- Goal -
From the records below, copy every line that contains the word "Continue".

- Provided data -
┌────────

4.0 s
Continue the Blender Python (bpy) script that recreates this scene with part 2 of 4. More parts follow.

└────────
┌────────

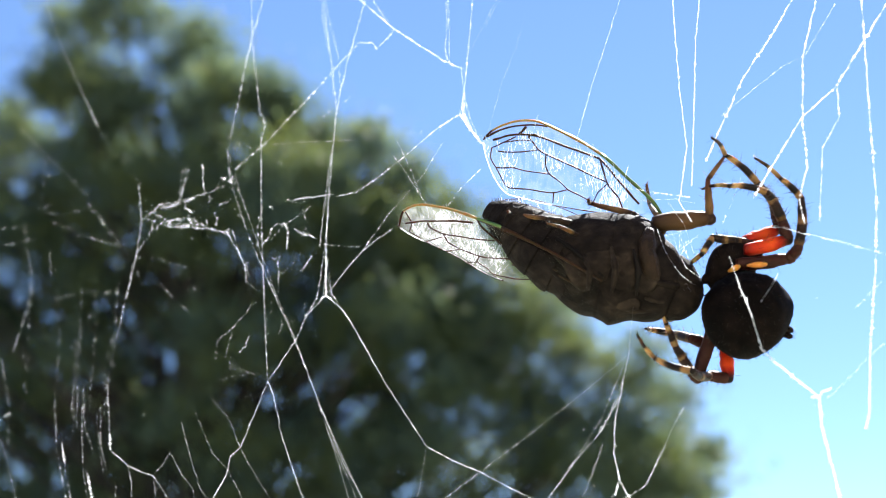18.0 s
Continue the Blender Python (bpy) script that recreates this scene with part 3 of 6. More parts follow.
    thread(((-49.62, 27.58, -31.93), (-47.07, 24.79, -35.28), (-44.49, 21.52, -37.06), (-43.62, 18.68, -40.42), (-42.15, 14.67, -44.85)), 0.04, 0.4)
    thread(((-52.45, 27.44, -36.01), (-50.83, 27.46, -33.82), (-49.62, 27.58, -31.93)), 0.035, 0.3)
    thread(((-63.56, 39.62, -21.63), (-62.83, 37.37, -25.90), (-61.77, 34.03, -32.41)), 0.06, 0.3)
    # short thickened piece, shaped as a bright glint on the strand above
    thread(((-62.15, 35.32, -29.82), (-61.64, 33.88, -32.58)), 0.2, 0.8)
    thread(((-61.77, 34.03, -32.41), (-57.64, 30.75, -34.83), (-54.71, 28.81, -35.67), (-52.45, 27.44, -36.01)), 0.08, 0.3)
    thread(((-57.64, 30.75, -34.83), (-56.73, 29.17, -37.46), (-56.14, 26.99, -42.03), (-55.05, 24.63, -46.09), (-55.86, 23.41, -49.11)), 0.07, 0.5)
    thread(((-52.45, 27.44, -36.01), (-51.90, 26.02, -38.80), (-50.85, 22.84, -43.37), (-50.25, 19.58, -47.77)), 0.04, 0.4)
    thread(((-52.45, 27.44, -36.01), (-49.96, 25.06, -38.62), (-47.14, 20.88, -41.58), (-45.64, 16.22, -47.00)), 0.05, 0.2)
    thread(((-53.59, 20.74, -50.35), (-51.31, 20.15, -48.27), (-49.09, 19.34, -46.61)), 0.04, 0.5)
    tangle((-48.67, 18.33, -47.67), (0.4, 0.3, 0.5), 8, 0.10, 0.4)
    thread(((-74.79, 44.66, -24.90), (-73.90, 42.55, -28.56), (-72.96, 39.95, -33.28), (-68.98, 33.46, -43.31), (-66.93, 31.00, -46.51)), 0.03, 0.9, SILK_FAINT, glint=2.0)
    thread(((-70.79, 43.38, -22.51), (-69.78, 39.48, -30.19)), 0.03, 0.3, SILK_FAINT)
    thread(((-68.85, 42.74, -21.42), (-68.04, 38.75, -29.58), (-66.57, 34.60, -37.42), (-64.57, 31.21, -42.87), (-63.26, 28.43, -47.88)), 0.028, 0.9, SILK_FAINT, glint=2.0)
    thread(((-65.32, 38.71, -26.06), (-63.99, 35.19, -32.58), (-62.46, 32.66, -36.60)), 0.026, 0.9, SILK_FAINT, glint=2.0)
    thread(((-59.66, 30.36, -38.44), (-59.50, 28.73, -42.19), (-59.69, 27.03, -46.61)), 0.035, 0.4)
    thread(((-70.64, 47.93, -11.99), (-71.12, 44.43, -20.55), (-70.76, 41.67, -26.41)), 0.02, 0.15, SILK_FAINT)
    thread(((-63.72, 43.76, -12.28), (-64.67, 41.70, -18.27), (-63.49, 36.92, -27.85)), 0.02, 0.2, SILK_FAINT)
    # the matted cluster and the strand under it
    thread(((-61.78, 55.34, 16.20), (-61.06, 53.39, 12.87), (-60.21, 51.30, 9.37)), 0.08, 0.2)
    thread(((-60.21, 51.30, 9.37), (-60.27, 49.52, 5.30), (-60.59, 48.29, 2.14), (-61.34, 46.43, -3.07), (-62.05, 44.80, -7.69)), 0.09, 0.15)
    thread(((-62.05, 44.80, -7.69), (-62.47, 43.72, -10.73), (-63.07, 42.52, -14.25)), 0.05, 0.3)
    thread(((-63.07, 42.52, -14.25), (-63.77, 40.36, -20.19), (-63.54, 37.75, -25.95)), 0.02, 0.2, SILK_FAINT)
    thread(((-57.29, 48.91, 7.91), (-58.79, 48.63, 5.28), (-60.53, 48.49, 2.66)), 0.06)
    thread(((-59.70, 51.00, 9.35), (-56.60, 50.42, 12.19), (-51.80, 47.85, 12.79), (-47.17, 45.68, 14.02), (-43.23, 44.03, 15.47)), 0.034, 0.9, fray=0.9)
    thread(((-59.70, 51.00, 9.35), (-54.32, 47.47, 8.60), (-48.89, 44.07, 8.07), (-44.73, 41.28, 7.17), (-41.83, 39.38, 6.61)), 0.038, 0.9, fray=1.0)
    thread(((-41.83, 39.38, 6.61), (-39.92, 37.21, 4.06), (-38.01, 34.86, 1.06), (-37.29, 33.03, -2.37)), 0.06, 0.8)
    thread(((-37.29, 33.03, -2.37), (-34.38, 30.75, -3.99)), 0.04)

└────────
┌────────

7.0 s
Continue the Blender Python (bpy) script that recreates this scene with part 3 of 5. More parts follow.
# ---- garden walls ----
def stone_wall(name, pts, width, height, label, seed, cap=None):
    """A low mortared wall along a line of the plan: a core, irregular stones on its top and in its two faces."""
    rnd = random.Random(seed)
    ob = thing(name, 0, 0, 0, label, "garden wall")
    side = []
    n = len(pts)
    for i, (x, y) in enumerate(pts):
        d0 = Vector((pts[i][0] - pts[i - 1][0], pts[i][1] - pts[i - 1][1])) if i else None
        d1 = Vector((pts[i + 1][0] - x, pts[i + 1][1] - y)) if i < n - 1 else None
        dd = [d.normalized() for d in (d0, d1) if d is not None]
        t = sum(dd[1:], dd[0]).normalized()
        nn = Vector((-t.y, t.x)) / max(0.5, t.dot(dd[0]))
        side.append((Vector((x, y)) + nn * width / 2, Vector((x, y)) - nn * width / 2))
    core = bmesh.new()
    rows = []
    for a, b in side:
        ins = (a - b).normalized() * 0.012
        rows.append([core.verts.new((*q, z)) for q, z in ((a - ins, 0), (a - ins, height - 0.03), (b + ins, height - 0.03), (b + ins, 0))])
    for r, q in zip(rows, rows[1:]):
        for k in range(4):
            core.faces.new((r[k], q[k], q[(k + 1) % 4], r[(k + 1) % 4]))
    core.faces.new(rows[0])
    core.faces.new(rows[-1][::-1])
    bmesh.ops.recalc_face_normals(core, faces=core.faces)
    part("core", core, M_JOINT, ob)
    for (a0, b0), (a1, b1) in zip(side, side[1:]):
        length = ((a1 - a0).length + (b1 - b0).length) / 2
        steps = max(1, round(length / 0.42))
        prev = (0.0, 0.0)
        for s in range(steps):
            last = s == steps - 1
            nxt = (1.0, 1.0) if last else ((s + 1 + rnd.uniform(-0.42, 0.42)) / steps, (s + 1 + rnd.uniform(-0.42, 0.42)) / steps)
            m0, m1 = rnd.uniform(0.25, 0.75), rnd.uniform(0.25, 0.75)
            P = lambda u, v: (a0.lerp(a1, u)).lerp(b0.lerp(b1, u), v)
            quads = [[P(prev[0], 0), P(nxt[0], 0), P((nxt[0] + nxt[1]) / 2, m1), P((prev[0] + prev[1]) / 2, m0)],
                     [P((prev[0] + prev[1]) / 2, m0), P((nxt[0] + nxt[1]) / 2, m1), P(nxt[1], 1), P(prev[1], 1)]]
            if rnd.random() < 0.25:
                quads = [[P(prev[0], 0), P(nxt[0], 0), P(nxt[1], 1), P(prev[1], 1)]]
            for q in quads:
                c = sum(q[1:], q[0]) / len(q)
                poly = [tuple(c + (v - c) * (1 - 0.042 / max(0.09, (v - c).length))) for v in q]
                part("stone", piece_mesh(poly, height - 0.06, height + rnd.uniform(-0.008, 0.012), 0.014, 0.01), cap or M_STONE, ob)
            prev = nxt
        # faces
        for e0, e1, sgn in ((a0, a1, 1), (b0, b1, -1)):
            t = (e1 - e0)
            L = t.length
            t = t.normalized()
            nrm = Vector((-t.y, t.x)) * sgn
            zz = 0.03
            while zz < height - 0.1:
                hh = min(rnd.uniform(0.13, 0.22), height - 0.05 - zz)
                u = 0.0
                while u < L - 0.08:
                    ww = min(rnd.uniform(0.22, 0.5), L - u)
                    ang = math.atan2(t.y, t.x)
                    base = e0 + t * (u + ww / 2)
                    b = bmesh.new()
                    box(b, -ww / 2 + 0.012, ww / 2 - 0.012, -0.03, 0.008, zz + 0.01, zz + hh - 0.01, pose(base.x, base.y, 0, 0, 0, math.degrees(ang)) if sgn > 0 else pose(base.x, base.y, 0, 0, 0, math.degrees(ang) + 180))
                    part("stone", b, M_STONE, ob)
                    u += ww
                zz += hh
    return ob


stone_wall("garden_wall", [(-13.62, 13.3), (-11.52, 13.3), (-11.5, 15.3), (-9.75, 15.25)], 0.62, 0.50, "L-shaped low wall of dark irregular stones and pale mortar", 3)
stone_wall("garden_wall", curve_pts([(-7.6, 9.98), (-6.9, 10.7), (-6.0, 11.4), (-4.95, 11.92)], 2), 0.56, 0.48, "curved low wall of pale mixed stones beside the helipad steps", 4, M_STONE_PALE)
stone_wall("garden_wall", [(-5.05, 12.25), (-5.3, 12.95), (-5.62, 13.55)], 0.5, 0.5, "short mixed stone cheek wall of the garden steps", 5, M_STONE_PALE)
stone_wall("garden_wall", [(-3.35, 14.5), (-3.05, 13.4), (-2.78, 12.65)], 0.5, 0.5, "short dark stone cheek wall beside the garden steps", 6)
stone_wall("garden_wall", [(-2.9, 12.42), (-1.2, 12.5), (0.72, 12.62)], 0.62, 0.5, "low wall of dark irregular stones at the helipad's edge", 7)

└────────

- Exercise response -
Continue the Blender Python (bpy) script that recreates this scene with part 2 of 4. More parts follow.
Continue the Blender Python (bpy) script that recreates this scene with part 3 of 6. More parts follow.
Continue the Blender Python (bpy) script that recreates this scene with part 3 of 5. More parts follow.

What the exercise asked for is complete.